• STATED TASK:
Starting at the line containing "Reconstruct this shot", please quote every line up to and including the line containing "turn = (Vector(target)", exactly, and nothing beyond.

Records with scene code
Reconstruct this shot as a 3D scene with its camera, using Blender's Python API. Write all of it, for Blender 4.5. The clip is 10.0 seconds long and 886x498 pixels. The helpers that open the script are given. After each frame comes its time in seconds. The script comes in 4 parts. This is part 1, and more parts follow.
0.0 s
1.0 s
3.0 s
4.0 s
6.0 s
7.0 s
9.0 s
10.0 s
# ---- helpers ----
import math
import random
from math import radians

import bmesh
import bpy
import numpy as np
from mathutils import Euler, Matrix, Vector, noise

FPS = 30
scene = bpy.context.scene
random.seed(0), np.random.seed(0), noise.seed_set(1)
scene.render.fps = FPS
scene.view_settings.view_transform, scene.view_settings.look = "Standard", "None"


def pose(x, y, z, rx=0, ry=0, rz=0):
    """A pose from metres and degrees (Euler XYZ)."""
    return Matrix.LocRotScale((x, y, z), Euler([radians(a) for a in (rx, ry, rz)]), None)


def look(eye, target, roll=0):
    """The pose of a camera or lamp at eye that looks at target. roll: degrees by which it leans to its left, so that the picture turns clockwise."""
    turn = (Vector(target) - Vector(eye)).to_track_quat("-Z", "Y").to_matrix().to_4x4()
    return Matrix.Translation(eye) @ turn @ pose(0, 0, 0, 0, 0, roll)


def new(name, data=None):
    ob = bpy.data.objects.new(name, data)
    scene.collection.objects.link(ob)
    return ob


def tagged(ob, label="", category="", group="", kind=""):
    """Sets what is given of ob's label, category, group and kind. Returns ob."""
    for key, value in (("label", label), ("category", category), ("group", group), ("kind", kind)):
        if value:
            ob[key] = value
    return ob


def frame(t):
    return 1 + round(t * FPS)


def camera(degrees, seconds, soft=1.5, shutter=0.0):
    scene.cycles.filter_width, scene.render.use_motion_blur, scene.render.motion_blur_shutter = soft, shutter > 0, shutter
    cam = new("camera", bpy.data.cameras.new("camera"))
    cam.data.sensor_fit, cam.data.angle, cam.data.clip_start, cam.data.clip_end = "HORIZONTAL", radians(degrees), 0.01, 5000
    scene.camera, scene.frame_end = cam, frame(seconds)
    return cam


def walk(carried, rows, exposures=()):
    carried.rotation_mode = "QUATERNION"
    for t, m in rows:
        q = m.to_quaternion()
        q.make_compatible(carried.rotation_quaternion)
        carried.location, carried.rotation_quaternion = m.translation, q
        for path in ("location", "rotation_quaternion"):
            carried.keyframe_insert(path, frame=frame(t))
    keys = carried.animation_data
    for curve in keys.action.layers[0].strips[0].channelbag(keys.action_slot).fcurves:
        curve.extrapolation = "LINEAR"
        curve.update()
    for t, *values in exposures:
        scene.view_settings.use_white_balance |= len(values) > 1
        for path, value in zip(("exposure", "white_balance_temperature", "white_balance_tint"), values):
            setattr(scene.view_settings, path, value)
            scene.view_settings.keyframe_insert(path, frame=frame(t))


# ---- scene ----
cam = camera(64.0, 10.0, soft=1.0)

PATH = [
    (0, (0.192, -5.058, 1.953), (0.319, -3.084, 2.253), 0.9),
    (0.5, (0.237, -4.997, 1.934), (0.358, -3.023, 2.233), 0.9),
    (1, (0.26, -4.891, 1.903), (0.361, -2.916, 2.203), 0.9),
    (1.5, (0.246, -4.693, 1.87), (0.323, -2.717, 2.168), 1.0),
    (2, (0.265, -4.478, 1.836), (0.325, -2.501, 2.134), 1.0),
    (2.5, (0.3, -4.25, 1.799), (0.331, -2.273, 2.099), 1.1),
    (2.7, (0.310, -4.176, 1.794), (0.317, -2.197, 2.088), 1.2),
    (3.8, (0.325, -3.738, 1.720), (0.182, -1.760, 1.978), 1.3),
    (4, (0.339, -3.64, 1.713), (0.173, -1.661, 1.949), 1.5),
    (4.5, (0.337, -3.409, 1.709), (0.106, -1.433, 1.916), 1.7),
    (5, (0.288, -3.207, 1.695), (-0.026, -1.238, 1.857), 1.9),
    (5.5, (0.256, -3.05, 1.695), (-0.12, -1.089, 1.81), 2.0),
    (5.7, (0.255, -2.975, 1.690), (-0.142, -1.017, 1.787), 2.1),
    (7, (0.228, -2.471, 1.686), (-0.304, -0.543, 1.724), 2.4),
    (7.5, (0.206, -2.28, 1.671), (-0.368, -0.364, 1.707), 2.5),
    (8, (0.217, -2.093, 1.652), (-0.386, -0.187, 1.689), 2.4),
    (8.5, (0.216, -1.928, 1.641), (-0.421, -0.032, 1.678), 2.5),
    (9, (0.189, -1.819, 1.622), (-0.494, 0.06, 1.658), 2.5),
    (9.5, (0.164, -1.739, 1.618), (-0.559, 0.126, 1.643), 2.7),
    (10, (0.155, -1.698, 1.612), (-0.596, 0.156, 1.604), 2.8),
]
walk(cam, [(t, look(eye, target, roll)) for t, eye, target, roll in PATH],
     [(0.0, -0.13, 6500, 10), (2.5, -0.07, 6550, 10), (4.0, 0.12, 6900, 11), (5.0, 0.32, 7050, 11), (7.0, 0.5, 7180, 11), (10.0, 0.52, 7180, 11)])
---
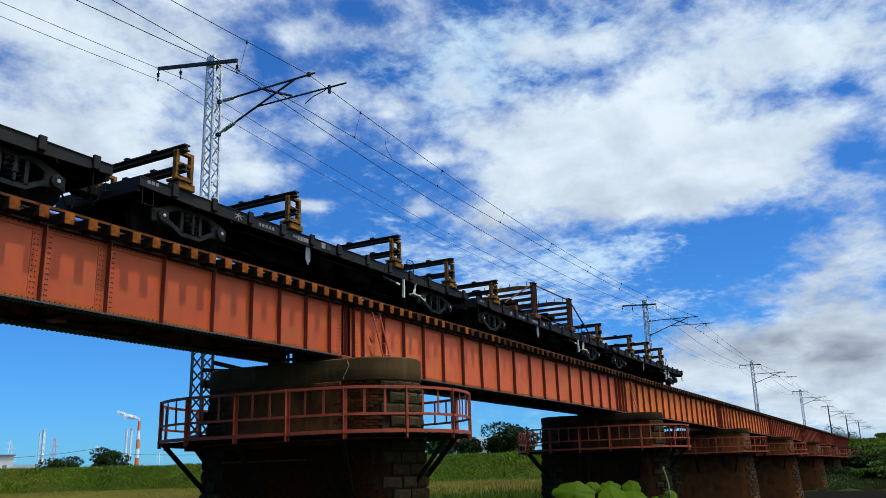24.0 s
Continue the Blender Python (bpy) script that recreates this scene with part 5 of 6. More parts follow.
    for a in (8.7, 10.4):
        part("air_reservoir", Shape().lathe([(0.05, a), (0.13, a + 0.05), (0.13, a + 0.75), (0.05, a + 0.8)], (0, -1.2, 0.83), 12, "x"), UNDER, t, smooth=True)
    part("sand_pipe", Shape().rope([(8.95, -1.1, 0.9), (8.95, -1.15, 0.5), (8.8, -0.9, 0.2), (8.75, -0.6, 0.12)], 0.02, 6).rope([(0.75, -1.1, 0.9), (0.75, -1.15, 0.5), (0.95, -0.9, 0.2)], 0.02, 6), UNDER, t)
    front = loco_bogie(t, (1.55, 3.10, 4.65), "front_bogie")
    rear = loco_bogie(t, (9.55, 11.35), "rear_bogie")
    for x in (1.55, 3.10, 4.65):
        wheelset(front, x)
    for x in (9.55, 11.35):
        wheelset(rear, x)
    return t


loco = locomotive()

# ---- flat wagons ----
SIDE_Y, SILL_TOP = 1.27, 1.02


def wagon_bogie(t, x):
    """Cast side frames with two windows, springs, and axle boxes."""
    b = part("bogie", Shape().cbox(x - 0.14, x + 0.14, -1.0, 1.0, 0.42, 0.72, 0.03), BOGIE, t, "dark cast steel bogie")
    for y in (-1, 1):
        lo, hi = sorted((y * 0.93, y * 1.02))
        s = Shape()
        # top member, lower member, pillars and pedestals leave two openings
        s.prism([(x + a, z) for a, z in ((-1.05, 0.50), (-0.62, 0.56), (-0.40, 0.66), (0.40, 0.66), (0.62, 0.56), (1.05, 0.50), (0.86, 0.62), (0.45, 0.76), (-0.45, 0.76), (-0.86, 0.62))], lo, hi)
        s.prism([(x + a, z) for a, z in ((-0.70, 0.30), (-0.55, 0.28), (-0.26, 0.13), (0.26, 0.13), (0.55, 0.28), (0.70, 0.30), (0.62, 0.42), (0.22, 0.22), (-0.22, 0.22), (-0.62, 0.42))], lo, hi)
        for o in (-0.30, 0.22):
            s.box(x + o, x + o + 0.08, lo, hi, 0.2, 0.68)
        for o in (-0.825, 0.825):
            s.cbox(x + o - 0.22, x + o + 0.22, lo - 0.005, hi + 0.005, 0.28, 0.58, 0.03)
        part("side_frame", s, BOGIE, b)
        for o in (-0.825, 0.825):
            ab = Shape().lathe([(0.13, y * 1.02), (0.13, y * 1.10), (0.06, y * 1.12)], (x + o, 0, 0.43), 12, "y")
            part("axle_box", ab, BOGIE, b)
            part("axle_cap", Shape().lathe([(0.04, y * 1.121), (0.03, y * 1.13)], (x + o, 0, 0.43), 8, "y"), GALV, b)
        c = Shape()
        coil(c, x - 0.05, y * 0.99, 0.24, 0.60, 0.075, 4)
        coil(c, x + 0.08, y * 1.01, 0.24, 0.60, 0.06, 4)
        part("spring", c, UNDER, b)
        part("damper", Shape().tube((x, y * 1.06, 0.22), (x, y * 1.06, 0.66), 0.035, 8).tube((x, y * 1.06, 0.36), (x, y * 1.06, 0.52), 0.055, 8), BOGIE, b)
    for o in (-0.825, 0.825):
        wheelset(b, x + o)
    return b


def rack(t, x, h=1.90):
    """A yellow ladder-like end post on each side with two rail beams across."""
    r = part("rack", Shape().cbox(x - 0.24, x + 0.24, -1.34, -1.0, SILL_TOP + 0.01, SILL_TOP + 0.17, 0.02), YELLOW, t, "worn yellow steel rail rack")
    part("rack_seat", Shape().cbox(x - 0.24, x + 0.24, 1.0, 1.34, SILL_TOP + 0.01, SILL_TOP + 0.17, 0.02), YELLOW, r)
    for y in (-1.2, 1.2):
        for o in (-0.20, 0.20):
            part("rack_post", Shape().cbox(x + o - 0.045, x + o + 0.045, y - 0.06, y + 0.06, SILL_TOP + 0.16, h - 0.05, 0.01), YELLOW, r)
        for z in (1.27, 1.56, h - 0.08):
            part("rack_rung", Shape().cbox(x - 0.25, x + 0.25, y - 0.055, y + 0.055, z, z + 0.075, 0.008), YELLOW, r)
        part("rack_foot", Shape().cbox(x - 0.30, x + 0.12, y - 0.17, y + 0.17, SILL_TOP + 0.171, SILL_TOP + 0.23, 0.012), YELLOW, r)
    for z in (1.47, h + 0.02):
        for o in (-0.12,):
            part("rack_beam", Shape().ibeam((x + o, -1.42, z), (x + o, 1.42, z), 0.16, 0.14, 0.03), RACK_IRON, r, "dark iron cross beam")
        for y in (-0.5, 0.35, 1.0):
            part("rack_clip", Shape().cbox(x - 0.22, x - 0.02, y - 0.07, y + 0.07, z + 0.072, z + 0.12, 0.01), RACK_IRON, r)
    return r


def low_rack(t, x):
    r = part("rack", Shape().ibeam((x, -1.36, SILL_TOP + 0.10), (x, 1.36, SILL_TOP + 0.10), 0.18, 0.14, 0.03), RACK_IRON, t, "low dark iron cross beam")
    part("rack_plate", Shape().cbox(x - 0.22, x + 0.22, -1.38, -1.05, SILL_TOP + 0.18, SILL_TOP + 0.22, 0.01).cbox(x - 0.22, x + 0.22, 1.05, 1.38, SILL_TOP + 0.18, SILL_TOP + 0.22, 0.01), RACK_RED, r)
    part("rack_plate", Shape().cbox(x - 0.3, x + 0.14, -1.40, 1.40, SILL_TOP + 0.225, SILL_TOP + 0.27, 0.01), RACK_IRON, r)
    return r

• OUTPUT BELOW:
Reconstruct this shot as a 3D scene with its camera, using Blender's Python API. Write all of it, for Blender 4.5. The clip is 10.0 seconds long and 886x498 pixels. The helpers that open the script are given. After each frame comes its time in seconds. The script comes in 4 parts. This is part 1, and more parts follow.
0.0 s
1.0 s
3.0 s
4.0 s
6.0 s
7.0 s
9.0 s
10.0 s
# ---- helpers ----
import math
import random
from math import radians

import bmesh
import bpy
import numpy as np
from mathutils import Euler, Matrix, Vector, noise

FPS = 30
scene = bpy.context.scene
random.seed(0), np.random.seed(0), noise.seed_set(1)
scene.render.fps = FPS
scene.view_settings.view_transform, scene.view_settings.look = "Standard", "None"


def pose(x, y, z, rx=0, ry=0, rz=0):
    """A pose from metres and degrees (Euler XYZ)."""
    return Matrix.LocRotScale((x, y, z), Euler([radians(a) for a in (rx, ry, rz)]), None)


def look(eye, target, roll=0):
    """The pose of a camera or lamp at eye that looks at target. roll: degrees by which it leans to its left, so that the picture turns clockwise."""
    turn = (Vector(target) - Vector(eye)).to_track_quat("-Z", "Y").to_matrix().to_4x4()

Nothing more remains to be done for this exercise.